À tous ceux qui se réjouiraient de la sous-exécution en pensant qu'il y a de l'argent de côté, autrement dit qu'il existe une cagnotte, je dirai qu'il n'y en a pas ! Lorsque l'on enregistre le plus gros déficit public de son histoire, on ne parle pas de cagnotte. Quand on a besoin de crédits supplémentaires pour faire face à une épidémie qui dure, en France comme partout en Europe, en raison de l'apparition de variants de la maladie, il n'y a pas de cagnotte mais simplement de l'argent disponible pour soutenir les secteurs qui en ont le plus besoin et ceux qui sont le plus touchés par la crise.

Je profite de cette réunion pour vous présenter les grandes orientations de notre stratégie économique dans les mois à venir. Je vous rassure, elle ne changera pas et continuera à reposer sur deux principes simples : protéger les secteurs les plus exposés et relancer, lorsque c'est possible, l'activité dans les secteurs moins exposés à la crise.

Nous continuerons à soutenir tous les secteurs que j'ai indiqués, notamment le tourisme, l'hôtellerie et la restauration, c'est-à-dire ceux qui sont traumatisés au sens économique mais aussi psychologique par la crise actuelle. Je me rendrai vendredi à Toulouse pour marquer notre soutien à la filière aéronautique, à ses PME et à ses sous-traitants. Je pense également à l'industrie automobile, qui est très durement touchée. L'ensemble de ces secteurs continueront à avoir besoin de notre soutien dans les mois qui viennent.

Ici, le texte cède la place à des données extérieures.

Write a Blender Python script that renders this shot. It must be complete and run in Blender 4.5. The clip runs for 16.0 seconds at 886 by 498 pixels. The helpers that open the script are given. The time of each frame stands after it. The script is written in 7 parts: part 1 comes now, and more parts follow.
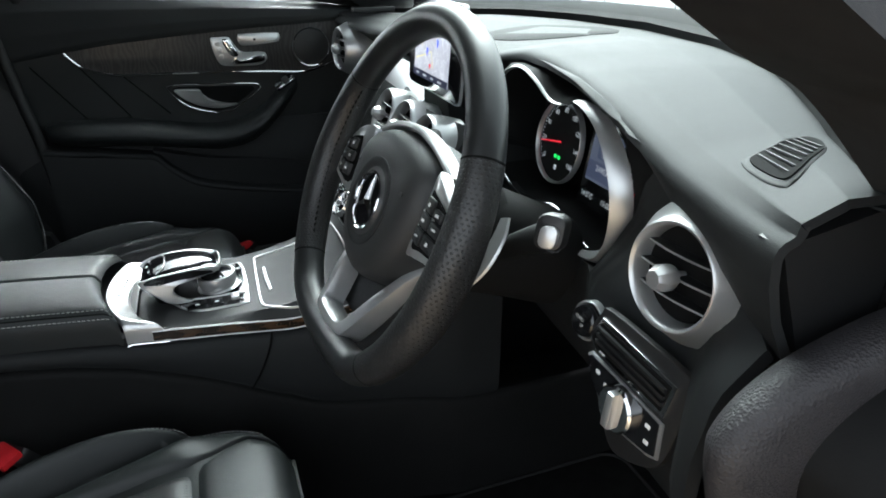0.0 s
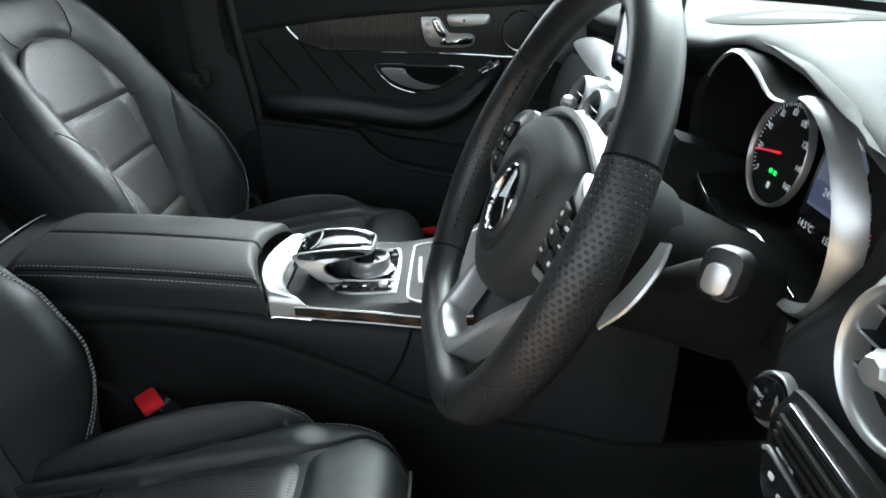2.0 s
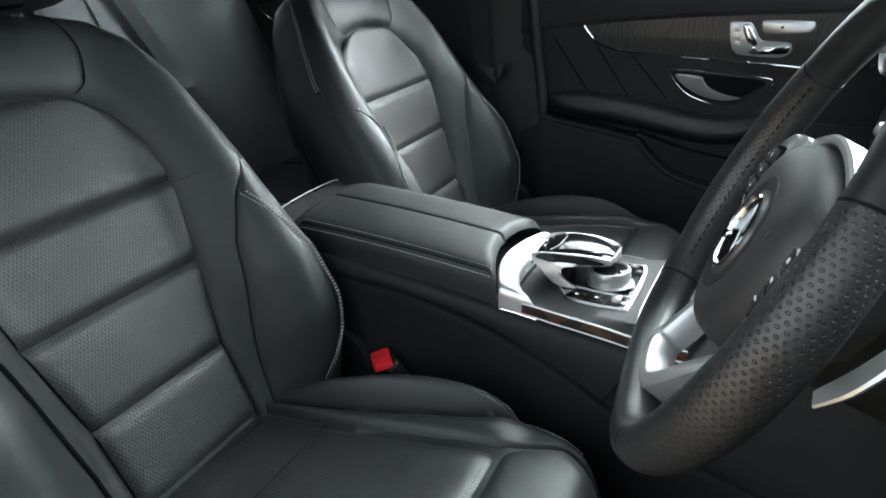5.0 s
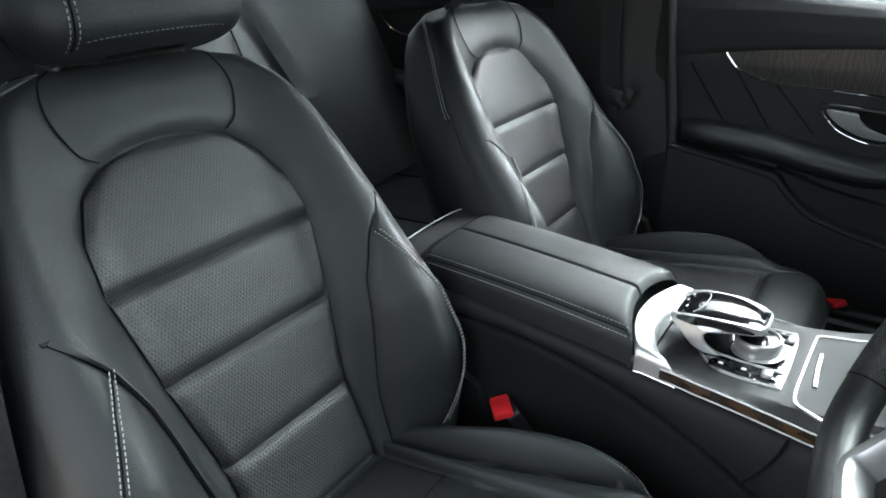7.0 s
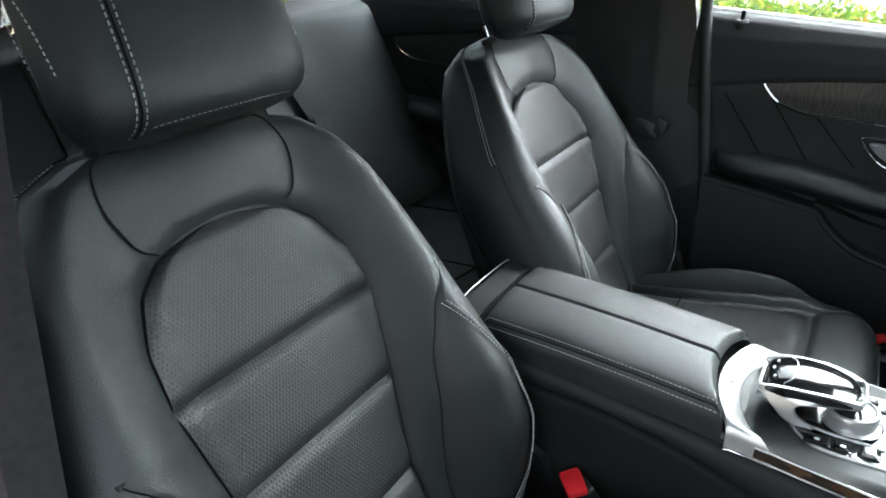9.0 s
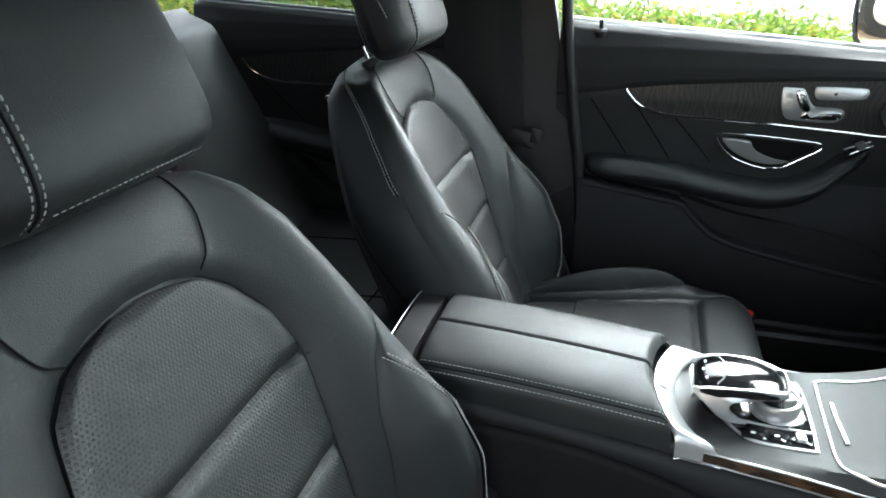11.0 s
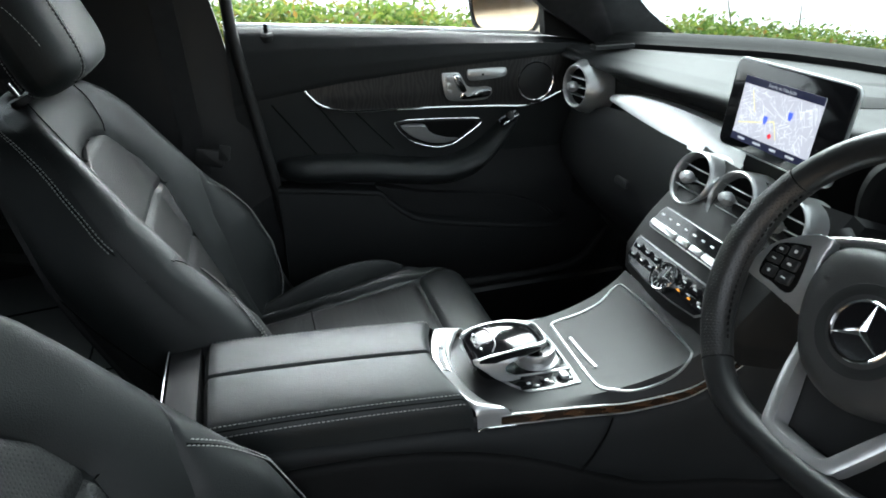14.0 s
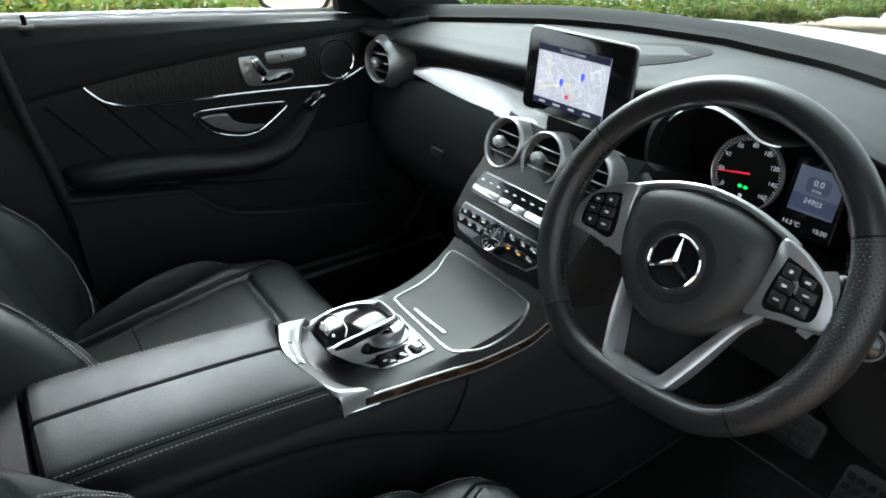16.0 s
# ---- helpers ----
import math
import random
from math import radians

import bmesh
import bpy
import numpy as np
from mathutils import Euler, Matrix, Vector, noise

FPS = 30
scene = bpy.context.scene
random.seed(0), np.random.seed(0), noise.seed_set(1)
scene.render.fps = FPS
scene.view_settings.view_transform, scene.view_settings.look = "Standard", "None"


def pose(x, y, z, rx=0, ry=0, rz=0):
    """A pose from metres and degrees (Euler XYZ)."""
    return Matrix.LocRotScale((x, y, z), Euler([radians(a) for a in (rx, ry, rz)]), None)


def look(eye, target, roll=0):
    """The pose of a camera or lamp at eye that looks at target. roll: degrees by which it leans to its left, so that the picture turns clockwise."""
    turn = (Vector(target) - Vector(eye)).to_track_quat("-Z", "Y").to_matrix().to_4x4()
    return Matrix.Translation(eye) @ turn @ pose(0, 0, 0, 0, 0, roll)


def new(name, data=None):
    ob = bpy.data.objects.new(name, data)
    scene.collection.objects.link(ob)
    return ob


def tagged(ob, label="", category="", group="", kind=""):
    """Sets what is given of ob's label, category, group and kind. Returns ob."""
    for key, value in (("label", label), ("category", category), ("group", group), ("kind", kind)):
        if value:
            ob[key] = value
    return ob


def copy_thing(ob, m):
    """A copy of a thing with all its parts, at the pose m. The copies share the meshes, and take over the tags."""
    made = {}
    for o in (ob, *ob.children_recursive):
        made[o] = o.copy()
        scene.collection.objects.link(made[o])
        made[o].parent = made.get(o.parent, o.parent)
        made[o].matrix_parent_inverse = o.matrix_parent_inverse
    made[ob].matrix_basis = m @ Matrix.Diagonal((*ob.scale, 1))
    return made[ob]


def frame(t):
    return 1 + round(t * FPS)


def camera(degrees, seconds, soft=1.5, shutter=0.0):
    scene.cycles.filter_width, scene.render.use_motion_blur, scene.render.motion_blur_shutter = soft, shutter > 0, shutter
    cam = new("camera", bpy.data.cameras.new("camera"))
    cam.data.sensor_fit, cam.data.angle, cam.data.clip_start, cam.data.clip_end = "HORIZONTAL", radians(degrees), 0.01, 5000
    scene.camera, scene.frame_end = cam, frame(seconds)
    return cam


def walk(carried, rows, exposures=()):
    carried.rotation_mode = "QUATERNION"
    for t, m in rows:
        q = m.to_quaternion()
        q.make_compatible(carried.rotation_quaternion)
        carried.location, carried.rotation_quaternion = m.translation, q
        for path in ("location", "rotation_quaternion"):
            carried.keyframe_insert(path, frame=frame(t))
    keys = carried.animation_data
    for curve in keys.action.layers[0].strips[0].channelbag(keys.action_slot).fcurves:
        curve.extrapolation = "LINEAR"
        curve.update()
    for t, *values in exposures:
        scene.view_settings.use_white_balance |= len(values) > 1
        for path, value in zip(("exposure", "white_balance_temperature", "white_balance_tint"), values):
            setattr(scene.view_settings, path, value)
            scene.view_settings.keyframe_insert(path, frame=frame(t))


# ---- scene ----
cam = camera(67.2, 16.0, soft=1.8)
PATH = [
    (0, (-0.283, -0.96, 1.115), (0.336, 0.745, 0.271), -0.7),
    (0.5, (-0.253, -0.931, 1.103), (0.197, 0.82, 0.248), -0.9),
    (1, (-0.229, -0.913, 1.093), (0.05, 0.873, 0.237), -1.3),
    (1.5, (-0.212, -0.893, 1.084), (-0.075, 0.914, 0.238), -0.9),
    (2, (-0.191, -0.866, 1.075), (-0.197, 0.948, 0.231), -1.0),
    (2.5, (-0.171, -0.849, 1.071), (-0.323, 0.959, 0.228), -1.3),
    (3, (-0.155, -0.842, 1.066), (-0.438, 0.951, 0.227), -1.2),
    (3.5, (-0.151, -0.838, 1.066), (-0.579, 0.928, 0.23), -1.3),
    (4, (-0.143, -0.835, 1.068), (-0.705, 0.894, 0.233), -1.3),
    (4.5, (-0.14, -0.838, 1.07), (-0.837, 0.843, 0.24), -1.5),
    (5, (-0.137, -0.839, 1.073), (-0.95, 0.789, 0.244), -1.5),
    (7.5, (-0.262, -0.813, 1.146), (-1.289, 0.677, 0.295), -0.7),
    (8, (-0.3, -0.809, 1.162), (-1.318, 0.686, 0.309), -0.7),
    (10.5, (-0.485, -0.787, 1.198), (-1.156, 0.895, 0.349), -0.8),
    (11, (-0.508, -0.78, 1.202), (-1.027, 0.954, 0.351), -0.9),
    (11.5, (-0.531, -0.776, 1.205), (-0.889, 0.997, 0.352), -0.9),
    (12, (-0.56, -0.769, 1.212), (-0.751, 1.028, 0.356), -0.9),
    (12.5, (-0.585, -0.764, 1.213), (-0.606, 1.043, 0.357), -1.0),
    (13, (-0.609, -0.755, 1.221), (-0.444, 1.042, 0.36), -1.0),
    (13.5, (-0.626, -0.748, 1.222), (-0.292, 1.021, 0.352), -1.0),
    (14, (-0.647, -0.743, 1.226), (-0.159, 0.981, 0.337), -0.9),
    (14.5, (-0.663, -0.738, 1.228), (-0.043, 0.935, 0.322), -0.9),
    (15, (-0.672, -0.728, 1.23), (0.087, 0.874, 0.306), -0.8),
    (15.5, (-0.68, -0.726, 1.232), (0.201, 0.804, 0.293), -0.6),
    (16, (-0.685, -0.724, 1.233), (0.302, 0.728, 0.275), -0.6),
]
EXPOSURES = [(0.0, 2.6, 6000, 5.0), (2.5, 2.95, 6000, 5.0), (5.0, 3.15, 6000, 5.0), (7.5, 3.35, 6000, 5.0), (11.0, 3.45, 6000, 5.0), (13.0, 3.05, 6000, 5.0), (16.0, 2.6, 6000, 5.0)]
walk(cam, [(t, look(eye, target, roll)) for t, eye, target, roll in PATH], EXPOSURES)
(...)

Dans le même temps, d'autres secteurs se portent bien. Le bâtiment a ainsi embauché 20 000 personnes supplémentaires. L'industrie agroalimentaire et le secteur du luxe vont bien aussi. Il faut que nous leur permettions d'investir, que nous mettions à leur disposition des fonds propres pour le faire à nouveau. Cela vaut également pour d'autres secteurs que nous voulons ouvrir, pour d'autres chaînes de valeur – je pense au calcul quantique, à l'intelligence artificielle ou à l'hydrogène. Tous ces secteurs feront la force économique de la France de demain. C'est maintenant qu'il faut investir dans ces domaines si nous voulons – et c'est notre ambition – sortir plus forts de cette crise, avec une économie plus compétitive et plus durable.